EXERCISE: Determine the number of lines holding the word "None"; answer with that number only.

STORED DATA:
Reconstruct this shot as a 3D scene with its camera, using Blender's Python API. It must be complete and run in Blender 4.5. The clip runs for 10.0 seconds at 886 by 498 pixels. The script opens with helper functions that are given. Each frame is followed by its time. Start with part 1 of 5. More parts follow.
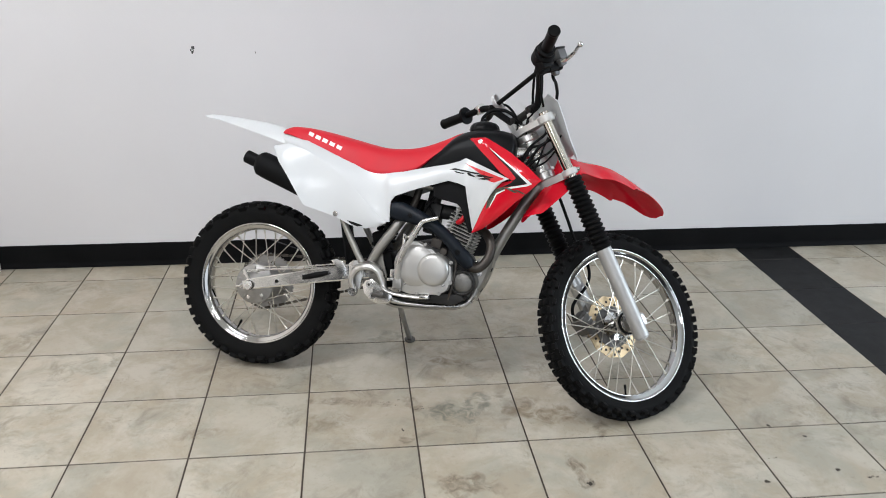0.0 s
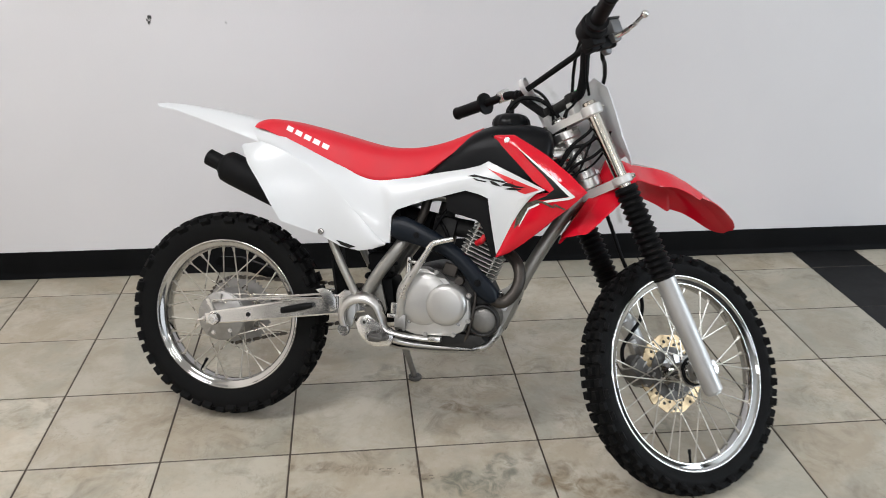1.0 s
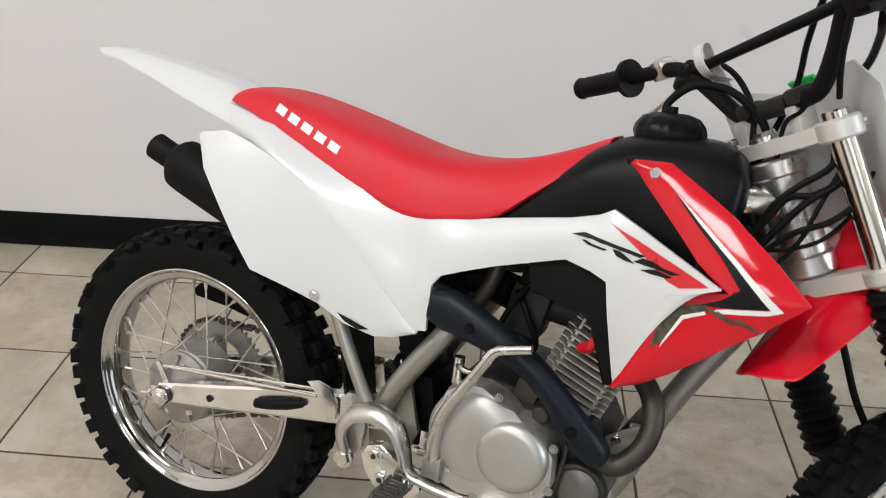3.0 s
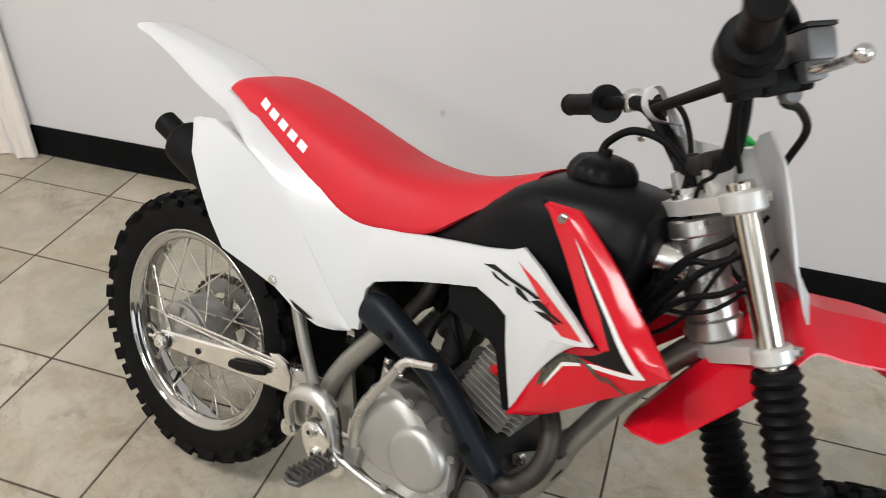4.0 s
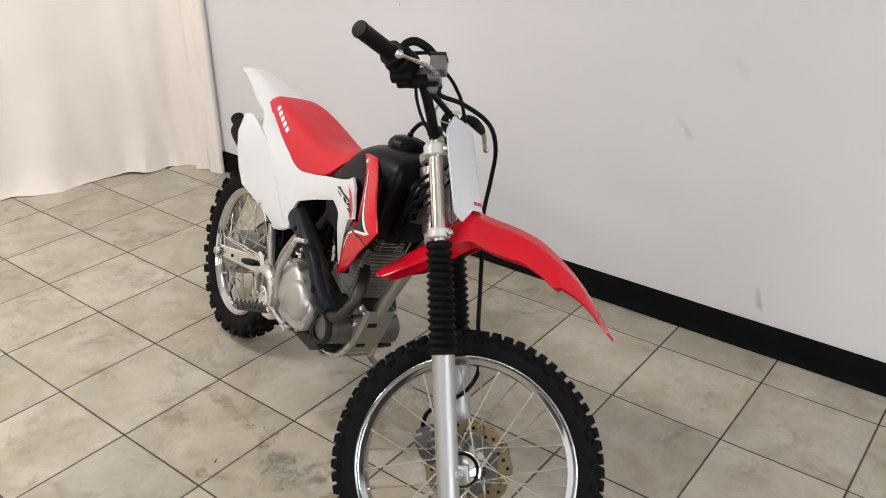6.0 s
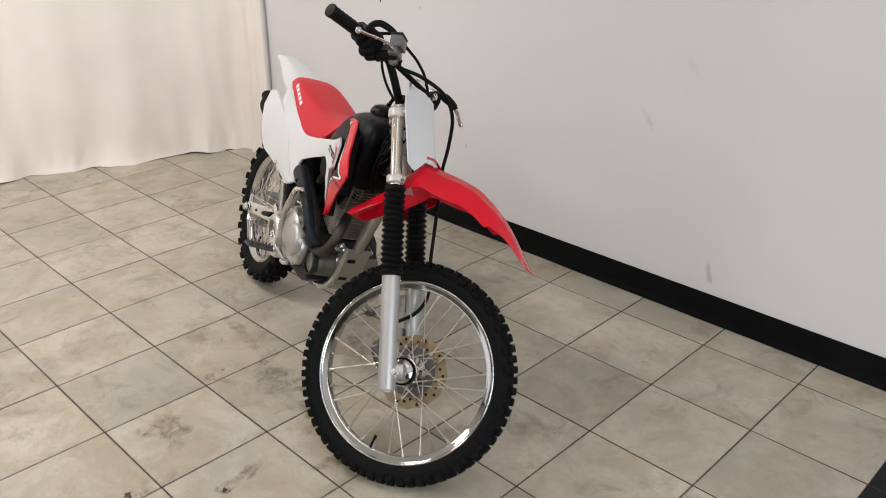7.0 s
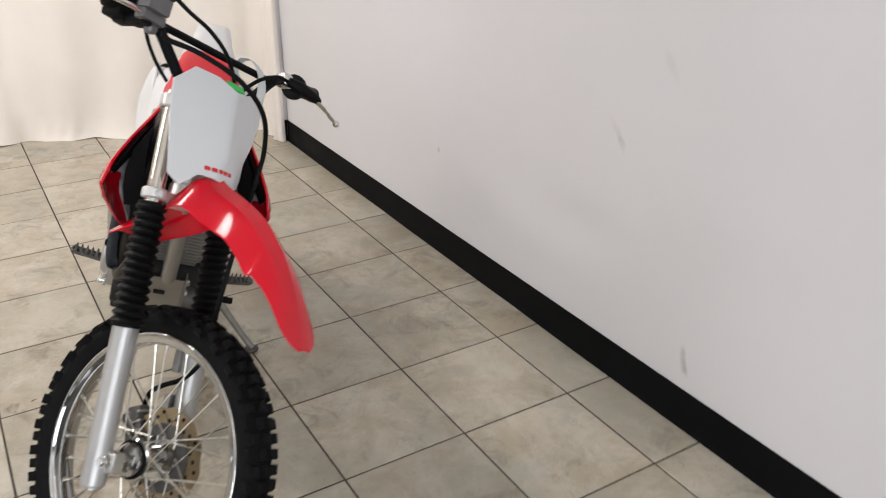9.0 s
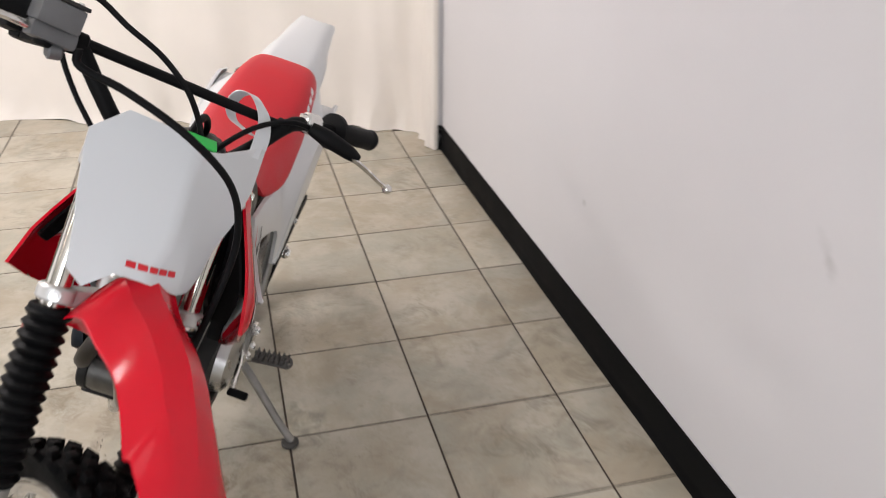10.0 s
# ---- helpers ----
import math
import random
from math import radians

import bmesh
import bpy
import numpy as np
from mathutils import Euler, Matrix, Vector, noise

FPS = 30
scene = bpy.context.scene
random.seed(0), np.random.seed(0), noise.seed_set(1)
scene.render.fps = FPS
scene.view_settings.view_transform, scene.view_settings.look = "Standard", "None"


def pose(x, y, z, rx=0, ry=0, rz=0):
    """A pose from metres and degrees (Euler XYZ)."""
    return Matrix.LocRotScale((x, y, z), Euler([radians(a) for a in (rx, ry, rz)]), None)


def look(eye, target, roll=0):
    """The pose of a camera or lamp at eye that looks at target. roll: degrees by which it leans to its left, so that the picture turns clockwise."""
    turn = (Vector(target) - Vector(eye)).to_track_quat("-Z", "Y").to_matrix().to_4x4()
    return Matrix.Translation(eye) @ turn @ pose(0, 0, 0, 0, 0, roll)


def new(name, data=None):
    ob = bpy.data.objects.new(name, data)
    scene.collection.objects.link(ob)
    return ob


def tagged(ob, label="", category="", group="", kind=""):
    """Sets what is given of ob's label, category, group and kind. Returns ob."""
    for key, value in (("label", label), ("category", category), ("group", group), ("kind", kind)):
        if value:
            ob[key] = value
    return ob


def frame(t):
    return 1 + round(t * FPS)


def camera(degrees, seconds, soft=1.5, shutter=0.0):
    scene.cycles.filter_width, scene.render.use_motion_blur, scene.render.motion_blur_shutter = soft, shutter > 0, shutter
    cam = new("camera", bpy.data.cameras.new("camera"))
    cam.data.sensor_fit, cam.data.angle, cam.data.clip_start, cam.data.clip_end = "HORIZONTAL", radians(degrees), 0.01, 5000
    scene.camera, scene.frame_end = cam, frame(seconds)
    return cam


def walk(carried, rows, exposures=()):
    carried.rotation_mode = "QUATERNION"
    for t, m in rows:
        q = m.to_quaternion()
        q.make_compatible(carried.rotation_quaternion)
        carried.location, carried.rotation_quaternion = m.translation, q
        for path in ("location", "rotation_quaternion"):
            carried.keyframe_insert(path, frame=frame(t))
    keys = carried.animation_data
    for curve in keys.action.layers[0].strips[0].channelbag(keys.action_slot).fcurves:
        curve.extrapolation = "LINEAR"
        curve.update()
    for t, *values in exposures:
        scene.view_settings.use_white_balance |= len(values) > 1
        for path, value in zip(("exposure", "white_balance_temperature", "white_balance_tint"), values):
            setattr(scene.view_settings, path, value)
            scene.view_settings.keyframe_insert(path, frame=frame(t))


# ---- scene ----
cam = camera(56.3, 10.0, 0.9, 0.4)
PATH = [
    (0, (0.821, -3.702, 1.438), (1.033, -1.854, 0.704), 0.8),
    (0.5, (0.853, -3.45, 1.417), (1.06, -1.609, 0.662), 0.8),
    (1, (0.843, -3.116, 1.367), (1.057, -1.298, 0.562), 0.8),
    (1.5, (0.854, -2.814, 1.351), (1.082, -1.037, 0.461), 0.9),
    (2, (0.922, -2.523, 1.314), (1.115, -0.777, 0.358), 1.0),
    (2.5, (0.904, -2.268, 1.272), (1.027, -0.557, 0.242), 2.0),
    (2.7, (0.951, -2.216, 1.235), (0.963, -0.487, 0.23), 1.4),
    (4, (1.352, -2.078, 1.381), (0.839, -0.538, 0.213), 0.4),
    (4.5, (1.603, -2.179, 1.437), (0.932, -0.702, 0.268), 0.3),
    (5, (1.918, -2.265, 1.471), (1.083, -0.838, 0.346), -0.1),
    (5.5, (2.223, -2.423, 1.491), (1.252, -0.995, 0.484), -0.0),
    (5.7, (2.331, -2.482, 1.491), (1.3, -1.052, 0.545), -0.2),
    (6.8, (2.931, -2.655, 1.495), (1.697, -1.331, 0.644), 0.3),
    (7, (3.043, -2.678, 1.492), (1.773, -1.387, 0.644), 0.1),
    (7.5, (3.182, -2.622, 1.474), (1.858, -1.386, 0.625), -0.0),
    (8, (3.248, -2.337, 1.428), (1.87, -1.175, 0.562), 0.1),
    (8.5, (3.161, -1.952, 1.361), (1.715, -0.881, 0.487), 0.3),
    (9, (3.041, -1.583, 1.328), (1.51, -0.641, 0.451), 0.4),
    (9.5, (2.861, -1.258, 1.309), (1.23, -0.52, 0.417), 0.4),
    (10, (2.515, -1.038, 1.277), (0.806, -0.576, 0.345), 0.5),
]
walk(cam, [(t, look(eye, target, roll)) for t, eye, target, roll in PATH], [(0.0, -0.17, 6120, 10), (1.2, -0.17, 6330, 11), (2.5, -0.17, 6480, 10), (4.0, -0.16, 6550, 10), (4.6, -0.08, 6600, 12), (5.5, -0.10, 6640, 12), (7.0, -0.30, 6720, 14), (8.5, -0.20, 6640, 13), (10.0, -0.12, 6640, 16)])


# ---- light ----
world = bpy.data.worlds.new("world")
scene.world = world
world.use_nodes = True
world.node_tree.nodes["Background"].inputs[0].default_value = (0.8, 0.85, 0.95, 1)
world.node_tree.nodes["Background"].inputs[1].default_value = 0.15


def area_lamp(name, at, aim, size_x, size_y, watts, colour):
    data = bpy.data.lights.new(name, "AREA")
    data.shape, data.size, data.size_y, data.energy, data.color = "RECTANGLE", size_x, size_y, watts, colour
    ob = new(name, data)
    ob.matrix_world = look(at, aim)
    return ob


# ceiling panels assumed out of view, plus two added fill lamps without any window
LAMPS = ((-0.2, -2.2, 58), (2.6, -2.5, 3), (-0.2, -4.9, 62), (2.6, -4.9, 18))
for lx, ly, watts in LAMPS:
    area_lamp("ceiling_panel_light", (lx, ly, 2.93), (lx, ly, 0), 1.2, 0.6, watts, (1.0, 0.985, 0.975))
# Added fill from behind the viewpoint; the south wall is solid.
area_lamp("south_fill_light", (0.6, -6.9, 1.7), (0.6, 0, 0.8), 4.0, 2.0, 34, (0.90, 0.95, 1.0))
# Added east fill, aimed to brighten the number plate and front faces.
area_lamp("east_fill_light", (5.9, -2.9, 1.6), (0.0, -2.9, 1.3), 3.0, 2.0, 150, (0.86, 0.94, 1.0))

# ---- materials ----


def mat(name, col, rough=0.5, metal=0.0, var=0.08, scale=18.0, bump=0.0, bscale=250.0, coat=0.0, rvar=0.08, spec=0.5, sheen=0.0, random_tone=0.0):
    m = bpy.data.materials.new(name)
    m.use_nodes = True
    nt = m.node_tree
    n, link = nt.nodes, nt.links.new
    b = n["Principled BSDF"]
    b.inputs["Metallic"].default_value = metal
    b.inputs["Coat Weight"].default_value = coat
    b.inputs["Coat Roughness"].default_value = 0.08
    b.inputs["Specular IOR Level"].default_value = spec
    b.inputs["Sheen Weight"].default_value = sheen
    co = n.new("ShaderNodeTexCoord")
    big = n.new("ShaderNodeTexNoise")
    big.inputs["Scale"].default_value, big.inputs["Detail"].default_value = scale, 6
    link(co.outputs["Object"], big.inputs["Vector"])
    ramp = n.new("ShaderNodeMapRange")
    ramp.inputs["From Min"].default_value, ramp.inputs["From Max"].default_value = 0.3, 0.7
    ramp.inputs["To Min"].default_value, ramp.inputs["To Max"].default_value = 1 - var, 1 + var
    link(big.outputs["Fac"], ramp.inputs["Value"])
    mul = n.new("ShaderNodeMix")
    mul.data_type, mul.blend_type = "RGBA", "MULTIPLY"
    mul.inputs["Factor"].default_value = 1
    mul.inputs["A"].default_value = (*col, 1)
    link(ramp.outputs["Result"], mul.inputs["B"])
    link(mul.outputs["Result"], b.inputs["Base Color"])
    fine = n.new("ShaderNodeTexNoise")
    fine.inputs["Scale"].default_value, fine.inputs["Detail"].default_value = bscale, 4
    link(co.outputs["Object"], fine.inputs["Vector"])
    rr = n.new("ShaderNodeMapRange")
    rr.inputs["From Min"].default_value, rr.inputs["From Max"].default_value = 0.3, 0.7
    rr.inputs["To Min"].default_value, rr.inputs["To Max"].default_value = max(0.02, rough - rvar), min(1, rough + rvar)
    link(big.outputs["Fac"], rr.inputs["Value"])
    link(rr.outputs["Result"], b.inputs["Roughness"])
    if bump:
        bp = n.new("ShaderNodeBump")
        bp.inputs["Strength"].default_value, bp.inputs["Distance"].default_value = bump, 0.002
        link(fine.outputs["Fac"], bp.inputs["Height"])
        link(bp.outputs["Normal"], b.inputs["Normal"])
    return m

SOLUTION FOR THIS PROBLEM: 3